Given instruction: Quote all lines below exactly. Images stay out.

Information shown:
+---+

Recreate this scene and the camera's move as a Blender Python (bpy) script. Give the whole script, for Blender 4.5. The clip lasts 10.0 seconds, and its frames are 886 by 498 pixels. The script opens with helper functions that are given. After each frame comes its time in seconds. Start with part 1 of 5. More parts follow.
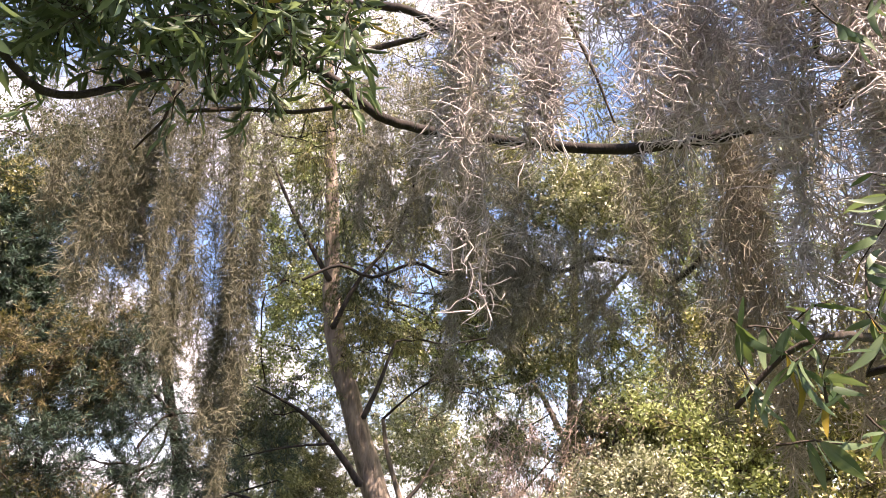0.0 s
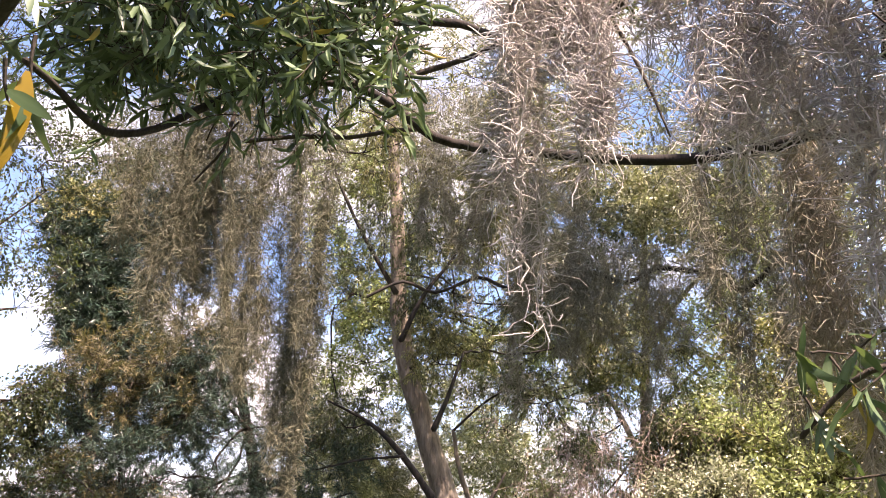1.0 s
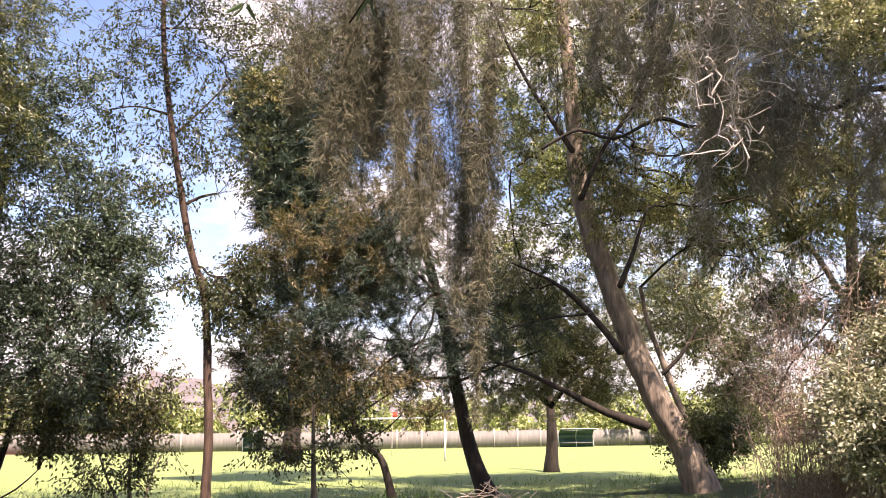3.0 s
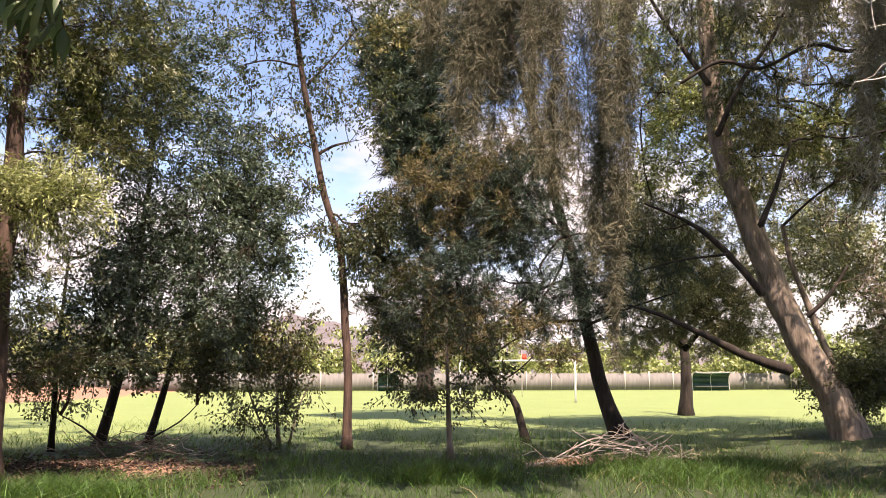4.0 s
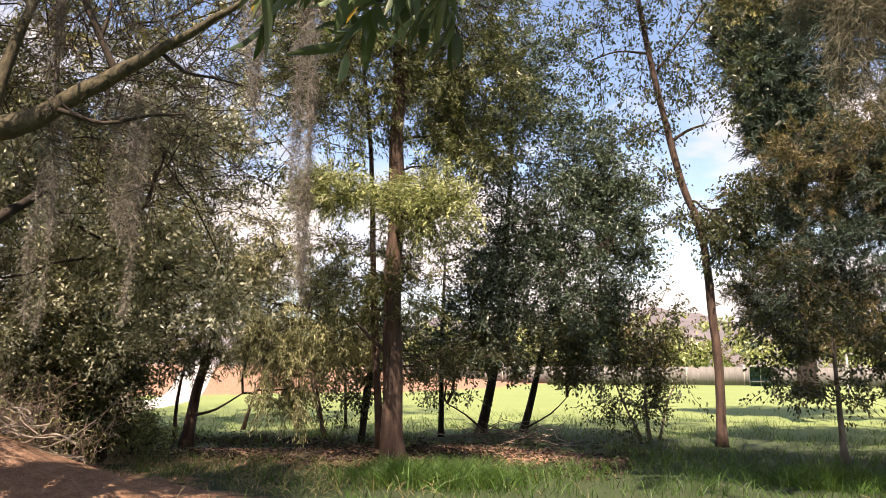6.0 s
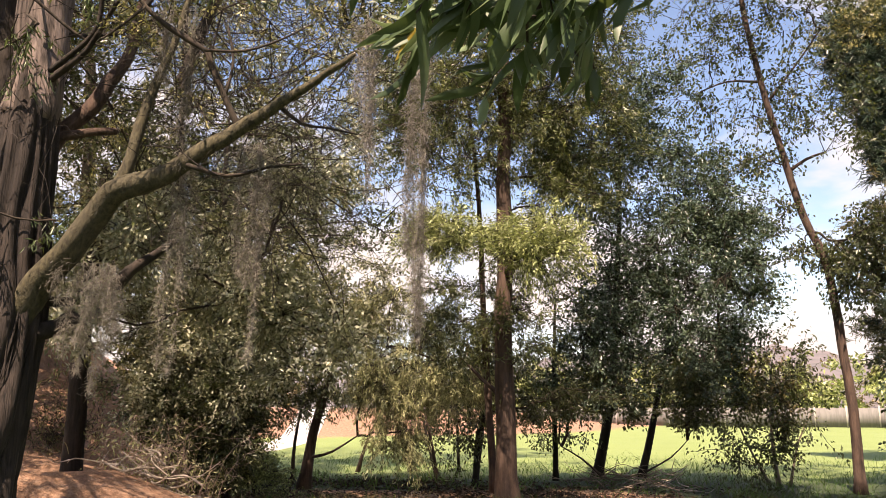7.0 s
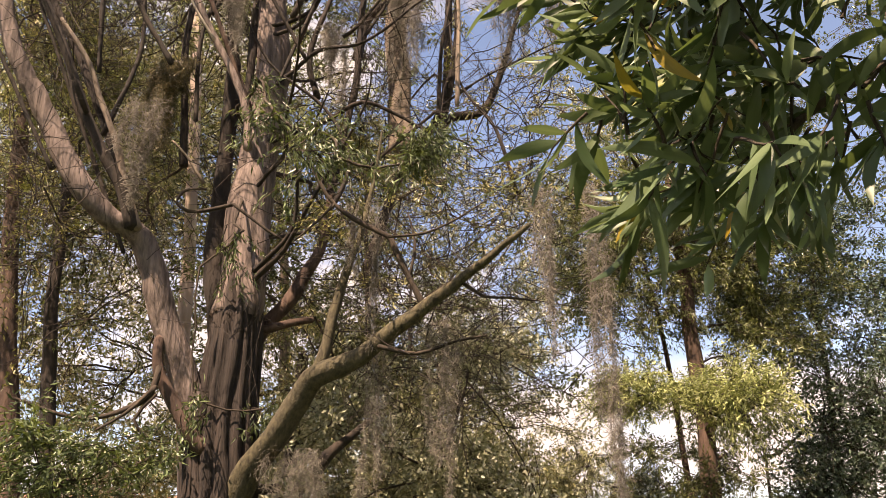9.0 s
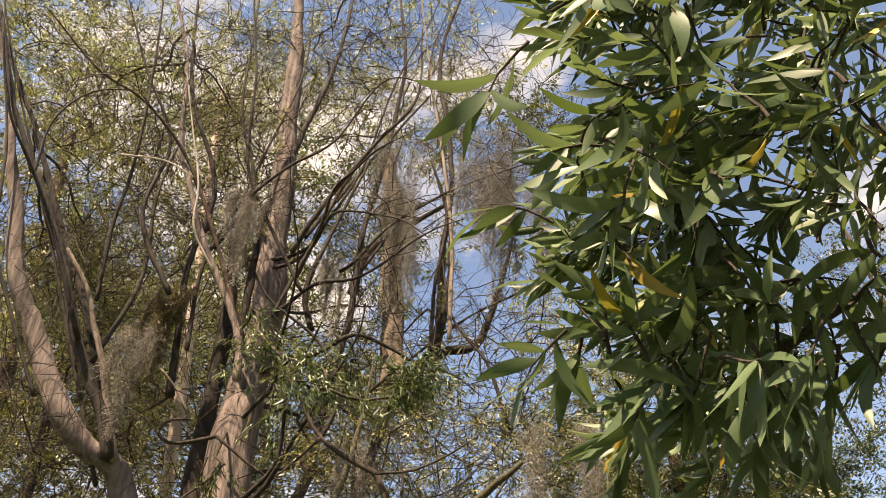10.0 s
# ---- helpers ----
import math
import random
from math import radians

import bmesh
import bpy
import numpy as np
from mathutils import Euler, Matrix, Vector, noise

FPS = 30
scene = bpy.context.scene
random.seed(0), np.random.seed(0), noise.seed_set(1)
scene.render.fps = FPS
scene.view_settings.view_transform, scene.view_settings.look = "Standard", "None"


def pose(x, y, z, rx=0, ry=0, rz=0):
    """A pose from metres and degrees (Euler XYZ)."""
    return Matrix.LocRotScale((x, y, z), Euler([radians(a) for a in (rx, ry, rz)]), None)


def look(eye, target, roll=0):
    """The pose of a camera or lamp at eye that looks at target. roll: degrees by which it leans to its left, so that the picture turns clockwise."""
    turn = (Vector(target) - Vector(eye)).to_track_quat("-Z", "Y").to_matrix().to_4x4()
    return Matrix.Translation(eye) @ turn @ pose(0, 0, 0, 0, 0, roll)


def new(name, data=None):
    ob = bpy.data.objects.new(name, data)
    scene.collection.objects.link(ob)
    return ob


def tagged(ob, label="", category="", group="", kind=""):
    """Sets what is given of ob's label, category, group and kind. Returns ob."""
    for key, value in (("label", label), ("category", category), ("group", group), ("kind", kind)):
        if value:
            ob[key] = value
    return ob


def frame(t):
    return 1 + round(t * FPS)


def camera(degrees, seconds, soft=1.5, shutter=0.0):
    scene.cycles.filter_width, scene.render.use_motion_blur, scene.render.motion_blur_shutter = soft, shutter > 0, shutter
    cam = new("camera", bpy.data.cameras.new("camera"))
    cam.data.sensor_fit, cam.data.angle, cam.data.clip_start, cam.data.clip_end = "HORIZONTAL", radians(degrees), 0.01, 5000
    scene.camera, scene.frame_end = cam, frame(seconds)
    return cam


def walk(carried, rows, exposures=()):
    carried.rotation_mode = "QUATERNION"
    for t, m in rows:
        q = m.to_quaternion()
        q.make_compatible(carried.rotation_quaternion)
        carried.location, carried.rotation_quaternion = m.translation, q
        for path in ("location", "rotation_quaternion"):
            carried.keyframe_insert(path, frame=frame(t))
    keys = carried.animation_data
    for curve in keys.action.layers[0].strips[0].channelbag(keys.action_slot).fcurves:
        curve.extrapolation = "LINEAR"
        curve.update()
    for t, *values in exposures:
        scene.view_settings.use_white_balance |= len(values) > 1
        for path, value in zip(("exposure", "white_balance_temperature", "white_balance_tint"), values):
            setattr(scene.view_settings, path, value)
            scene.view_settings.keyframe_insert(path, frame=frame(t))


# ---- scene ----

+---+

Correct result:
Recreate this scene and the camera's move as a Blender Python (bpy) script. Give the whole script, for Blender 4.5. The clip lasts 10.0 seconds, and its frames are 886 by 498 pixels. The script opens with helper functions that are given. After each frame comes its time in seconds. Start with part 1 of 5. More parts follow.
0.0 s
1.0 s
3.0 s
4.0 s
6.0 s
7.0 s
9.0 s
10.0 s
# ---- helpers ----
import math
import random
from math import radians

import bmesh
import bpy
import numpy as np
from mathutils import Euler, Matrix, Vector, noise

FPS = 30
scene = bpy.context.scene
random.seed(0), np.random.seed(0), noise.seed_set(1)
scene.render.fps = FPS
scene.view_settings.view_transform, scene.view_settings.look = "Standard", "None"


def pose(x, y, z, rx=0, ry=0, rz=0):
    """A pose from metres and degrees (Euler XYZ)."""
    return Matrix.LocRotScale((x, y, z), Euler([radians(a) for a in (rx, ry, rz)]), None)


def look(eye, target, roll=0):
    """The pose of a camera or lamp at eye that looks at target. roll: degrees by which it leans to its left, so that the picture turns clockwise."""
    turn = (Vector(target) - Vector(eye)).to_track_quat("-Z", "Y").to_matrix().to_4x4()
    return Matrix.Translation(eye) @ turn @ pose(0, 0, 0, 0, 0, roll)


def new(name, data=None):
    ob = bpy.data.objects.new(name, data)
    scene.collection.objects.link(ob)
    return ob


def tagged(ob, label="", category="", group="", kind=""):
    """Sets what is given of ob's label, category, group and kind. Returns ob."""
    for key, value in (("label", label), ("category", category), ("group", group), ("kind", kind)):
        if value:
            ob[key] = value
    return ob


def frame(t):
    return 1 + round(t * FPS)


def camera(degrees, seconds, soft=1.5, shutter=0.0):
    scene.cycles.filter_width, scene.render.use_motion_blur, scene.render.motion_blur_shutter = soft, shutter > 0, shutter
    cam = new("camera", bpy.data.cameras.new("camera"))
    cam.data.sensor_fit, cam.data.angle, cam.data.clip_start, cam.data.clip_end = "HORIZONTAL", radians(degrees), 0.01, 5000
    scene.camera, scene.frame_end = cam, frame(seconds)
    return cam


def walk(carried, rows, exposures=()):
    carried.rotation_mode = "QUATERNION"
    for t, m in rows:
        q = m.to_quaternion()
        q.make_compatible(carried.rotation_quaternion)
        carried.location, carried.rotation_quaternion = m.translation, q
        for path in ("location", "rotation_quaternion"):
            carried.keyframe_insert(path, frame=frame(t))
    keys = carried.animation_data
    for curve in keys.action.layers[0].strips[0].channelbag(keys.action_slot).fcurves:
        curve.extrapolation = "LINEAR"
        curve.update()
    for t, *values in exposures:
        scene.view_settings.use_white_balance |= len(values) > 1
        for path, value in zip(("exposure", "white_balance_temperature", "white_balance_tint"), values):
            setattr(scene.view_settings, path, value)
            scene.view_settings.keyframe_insert(path, frame=frame(t))


# ---- scene ----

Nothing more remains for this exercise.